DIRECTIVE: No images are to be carried over; print all other material exactly as it stands.

━━━━━━━━━━

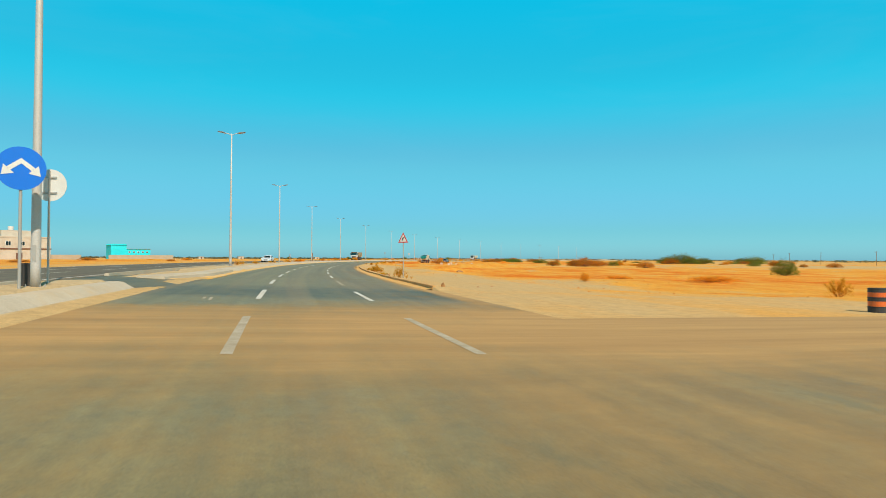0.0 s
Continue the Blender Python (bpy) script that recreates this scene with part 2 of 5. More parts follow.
def asphalt_material(name, c1, c2, dust, gloss=0.52):
    """Worn asphalt; the mesh attribute 'sand' says how much blown sand covers it, 'worn' where tyres run."""
    m, nt, bsdf, vec = _base(name, True)
    at_s = nt.nodes.new("ShaderNodeAttribute")
    at_s.attribute_name = "sand"
    at_w = nt.nodes.new("ShaderNodeAttribute")
    at_w.attribute_name = "worn"
    blotch = _range(nt, _noise(nt, vec, 0.35, 6.0, 0.65), 0.3, 0.7)
    col = _mix(nt, blotch, c1, c2)
    # reddish patches growing to the right: a windscreen reflection put into the asphalt's colour
    side = nt.nodes.new("ShaderNodeAttribute")
    side.attribute_name = "across"
    ruddy_sheen = _math(nt, "MULTIPLY", _range(nt, side.outputs["Fac"], -1.5, 4.0, 0.0, 0.9), _range(nt, _noise(nt, _lanes(nt, 0.05, 0.35), 1.0, 6.0, 0.65), 0.32, 0.68))
    col = _mix(nt, ruddy_sheen, col, tuple(a * b for a, b in zip(c2, (0.92, 0.66, 0.47))))
    col = _mix(nt, _math(nt, "MULTIPLY", at_w.outputs["Fac"], _range(nt, _noise(nt, vec, 0.7, 5.0), 0.3, 0.7, 0.3, 1.0)), col, tuple(0.58 * c for c in c1))
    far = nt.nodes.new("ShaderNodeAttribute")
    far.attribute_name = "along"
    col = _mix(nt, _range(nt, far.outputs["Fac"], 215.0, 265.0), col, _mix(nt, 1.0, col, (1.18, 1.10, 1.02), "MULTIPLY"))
    streak = _range(nt, _noise(nt, _lanes(nt, 0.02, 1.5), 1.0, 5.0, 0.65), 0.3, 0.7, 0.80, 1.20)
    col = _mix(nt, 1.0, col, streak, "MULTIPLY")
    mark = _range(nt, _noise(nt, _lanes(nt, 0.06, 5.0), 1.0, 4.0, 0.6), 0.64, 0.76)
    col = _mix(nt, _math(nt, "MULTIPLY", mark, 0.30), col, (0.09, 0.08, 0.06))
    fade = _range(nt, _noise(nt, _lanes(nt, 0.015, 0.6), 1.0, 5.0, 0.6), 0.5, 0.72)
    col = _mix(nt, _math(nt, "MULTIPLY", fade, 0.4), col, tuple(0.85 * k for k in dust))
    mid = _range(nt, _noise(nt, vec, 5.0, 6.0, 0.75), 0.25, 0.75, 0.80, 1.18)
    col = _mix(nt, 1.0, col, mid, "MULTIPLY")
    grit = _range(nt, _noise(nt, vec, 45.0, 3.0, 0.8), 0.25, 0.75, 0.68, 1.26)
    col = _mix(nt, 1.0, col, grit, "MULTIPLY")
    speck = _range(nt, _noise(nt, vec, 70.0, 2.0, 0.5), 0.68, 0.74)
    col = _mix(nt, _math(nt, "MULTIPLY", speck, 0.25), col, (0.42, 0.36, 0.27))
    crack = _range(nt, _noise(nt, vec, 1.1, 9.0, 0.8), 0.66, 0.71)
    col = _mix(nt, _math(nt, "MULTIPLY", crack, 0.45), col, (0.05, 0.045, 0.04))
    n1 = _range(nt, _noise(nt, vec, 1.3, 9.0, 0.78, (1.0, 0.5, 1.0)), 0.25, 0.75, -0.26, 0.26)
    n2 = _range(nt, _noise(nt, vec, 0.25, 4.0, 0.6), 0.3, 0.7, -0.2, 0.2)
    s = _math(nt, "ADD", _math(nt, "ADD", at_s.outputs["Fac"], n1), n2)
    trod = _range(nt, _noise(nt, _lanes(nt, 1.1, 0.07), 1.0, 6.0, 0.7), 0.3, 0.7)
    blown = _mix(nt, trod, tuple(k * f for k, f in zip(dust, (0.74, 0.70, 0.68))), tuple(1.12 * k for k in dust))
    col = _mix(nt, _range(nt, s, 0.2, 1.0), col, blown)
    nt.links.new(col, bsdf.inputs["Base Color"])
    nt.links.new(_range(nt, s, 0.2, 1.0, gloss, 0.95), bsdf.inputs["Roughness"])
    bsdf.inputs["Specular IOR Level"].default_value = 0.55
    _bump(nt, bsdf, _noise(nt, vec, 60.0, 3.0), 0.4, 0.006)
    return m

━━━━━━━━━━

RESPONSE TO THE TASK:
0.0 s
Continue the Blender Python (bpy) script that recreates this scene with part 2 of 5. More parts follow.
def asphalt_material(name, c1, c2, dust, gloss=0.52):
    """Worn asphalt; the mesh attribute 'sand' says how much blown sand covers it, 'worn' where tyres run."""
    m, nt, bsdf, vec = _base(name, True)
    at_s = nt.nodes.new("ShaderNodeAttribute")
    at_s.attribute_name = "sand"
    at_w = nt.nodes.new("ShaderNodeAttribute")
    at_w.attribute_name = "worn"
    blotch = _range(nt, _noise(nt, vec, 0.35, 6.0, 0.65), 0.3, 0.7)
    col = _mix(nt, blotch, c1, c2)
    # reddish patches growing to the right: a windscreen reflection put into the asphalt's colour
    side = nt.nodes.new("ShaderNodeAttribute")
    side.attribute_name = "across"
    ruddy_sheen = _math(nt, "MULTIPLY", _range(nt, side.outputs["Fac"], -1.5, 4.0, 0.0, 0.9), _range(nt, _noise(nt, _lanes(nt, 0.05, 0.35), 1.0, 6.0, 0.65), 0.32, 0.68))
    col = _mix(nt, ruddy_sheen, col, tuple(a * b for a, b in zip(c2, (0.92, 0.66, 0.47))))
    col = _mix(nt, _math(nt, "MULTIPLY", at_w.outputs["Fac"], _range(nt, _noise(nt, vec, 0.7, 5.0), 0.3, 0.7, 0.3, 1.0)), col, tuple(0.58 * c for c in c1))
    far = nt.nodes.new("ShaderNodeAttribute")
    far.attribute_name = "along"
    col = _mix(nt, _range(nt, far.outputs["Fac"], 215.0, 265.0), col, _mix(nt, 1.0, col, (1.18, 1.10, 1.02), "MULTIPLY"))
    streak = _range(nt, _noise(nt, _lanes(nt, 0.02, 1.5), 1.0, 5.0, 0.65), 0.3, 0.7, 0.80, 1.20)
    col = _mix(nt, 1.0, col, streak, "MULTIPLY")
    mark = _range(nt, _noise(nt, _lanes(nt, 0.06, 5.0), 1.0, 4.0, 0.6), 0.64, 0.76)
    col = _mix(nt, _math(nt, "MULTIPLY", mark, 0.30), col, (0.09, 0.08, 0.06))
    fade = _range(nt, _noise(nt, _lanes(nt, 0.015, 0.6), 1.0, 5.0, 0.6), 0.5, 0.72)
    col = _mix(nt, _math(nt, "MULTIPLY", fade, 0.4), col, tuple(0.85 * k for k in dust))
    mid = _range(nt, _noise(nt, vec, 5.0, 6.0, 0.75), 0.25, 0.75, 0.80, 1.18)
    col = _mix(nt, 1.0, col, mid, "MULTIPLY")
    grit = _range(nt, _noise(nt, vec, 45.0, 3.0, 0.8), 0.25, 0.75, 0.68, 1.26)
    col = _mix(nt, 1.0, col, grit, "MULTIPLY")
    speck = _range(nt, _noise(nt, vec, 70.0, 2.0, 0.5), 0.68, 0.74)
    col = _mix(nt, _math(nt, "MULTIPLY", speck, 0.25), col, (0.42, 0.36, 0.27))
    crack = _range(nt, _noise(nt, vec, 1.1, 9.0, 0.8), 0.66, 0.71)
    col = _mix(nt, _math(nt, "MULTIPLY", crack, 0.45), col, (0.05, 0.045, 0.04))
    n1 = _range(nt, _noise(nt, vec, 1.3, 9.0, 0.78, (1.0, 0.5, 1.0)), 0.25, 0.75, -0.26, 0.26)
    n2 = _range(nt, _noise(nt, vec, 0.25, 4.0, 0.6), 0.3, 0.7, -0.2, 0.2)
    s = _math(nt, "ADD", _math(nt, "ADD", at_s.outputs["Fac"], n1), n2)
    trod = _range(nt, _noise(nt, _lanes(nt, 1.1, 0.07), 1.0, 6.0, 0.7), 0.3, 0.7)
    blown = _mix(nt, trod, tuple(k * f for k, f in zip(dust, (0.74, 0.70, 0.68))), tuple(1.12 * k for k in dust))
    col = _mix(nt, _range(nt, s, 0.2, 1.0), col, blown)
    nt.links.new(col, bsdf.inputs["Base Color"])
    nt.links.new(_range(nt, s, 0.2, 1.0, gloss, 0.95), bsdf.inputs["Roughness"])
    bsdf.inputs["Specular IOR Level"].default_value = 0.55
    _bump(nt, bsdf, _noise(nt, vec, 60.0, 3.0), 0.4, 0.006)
    return m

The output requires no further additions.